The new leader of one of the UK’s biggest trade unions is to meet a boss of Uber to take forward a groundbreaking deal on workers’ rights.
Gary Smith, the general secretary of the GMB, said he wanted to end the “exploitation” of more than 200,000 drivers in the industry.
Thursday’s meeting with Uber’s Jamie Heywood follows a trade union recognition deal struck in May under which Uber will formally recognise the GMB to represent up to 70,000 of its drivers across the UK.
This year the supreme court determined that Uber drivers were not self-employed, but were workers entitled to rights including holiday pay, a guaranteed minimum wage and an entitlement to breaks.
Smith said: “The groundbreaking deal between GMB and Uber was the first step towards a fairer working life for millions of people. It showed that, when companies and trade unions work together, standards can be raised across these industries.

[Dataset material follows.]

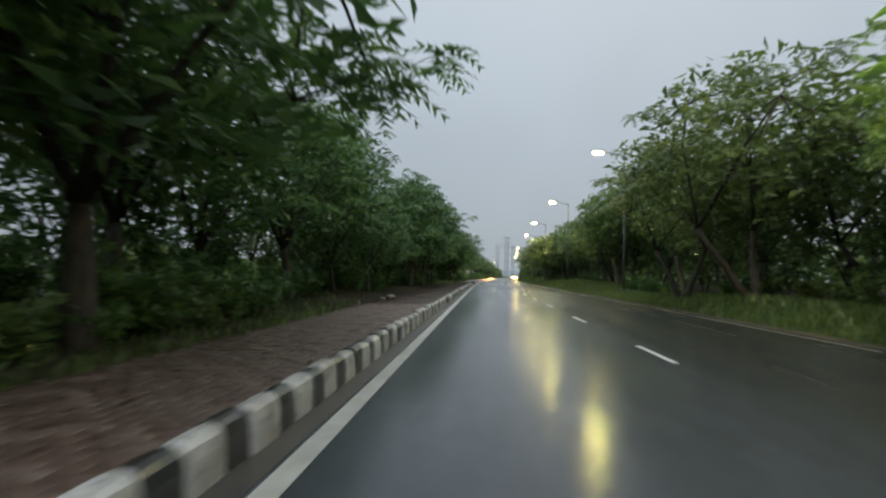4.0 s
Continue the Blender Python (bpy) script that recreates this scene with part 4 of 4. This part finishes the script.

“Earlier this year the supreme court set a precedent for all ride-hailing apps to provide drivers with worker rights such as holiday pay and a pension. Uber has done this for its 70,000 drivers, but there are more than 200,000 more working for other operators still denied these basic legal rights.
“GMB and Uber today take the next step in our commitment to ending the exploitation of hundreds of thousands of ride-hailing app drivers.”
Heywood, the regional general manager for northern and eastern Europe, Uber, said: “The historic agreement with GMB ensured that Uber was the first in the industry to ensure all of its drivers have full union representation, as well as a pension and holiday pay.
“We may not seem like obvious allies, but together we made history by striking a recognition agreement to improve workers’ protections and, crucially, give drivers a stronger say in how Uber operates.
“We hope that working constructively with GMB will show the rest of the industry what can be achieved, ensuring that all drivers, no matter who they work with, receive the rights and protections they are entitled to.”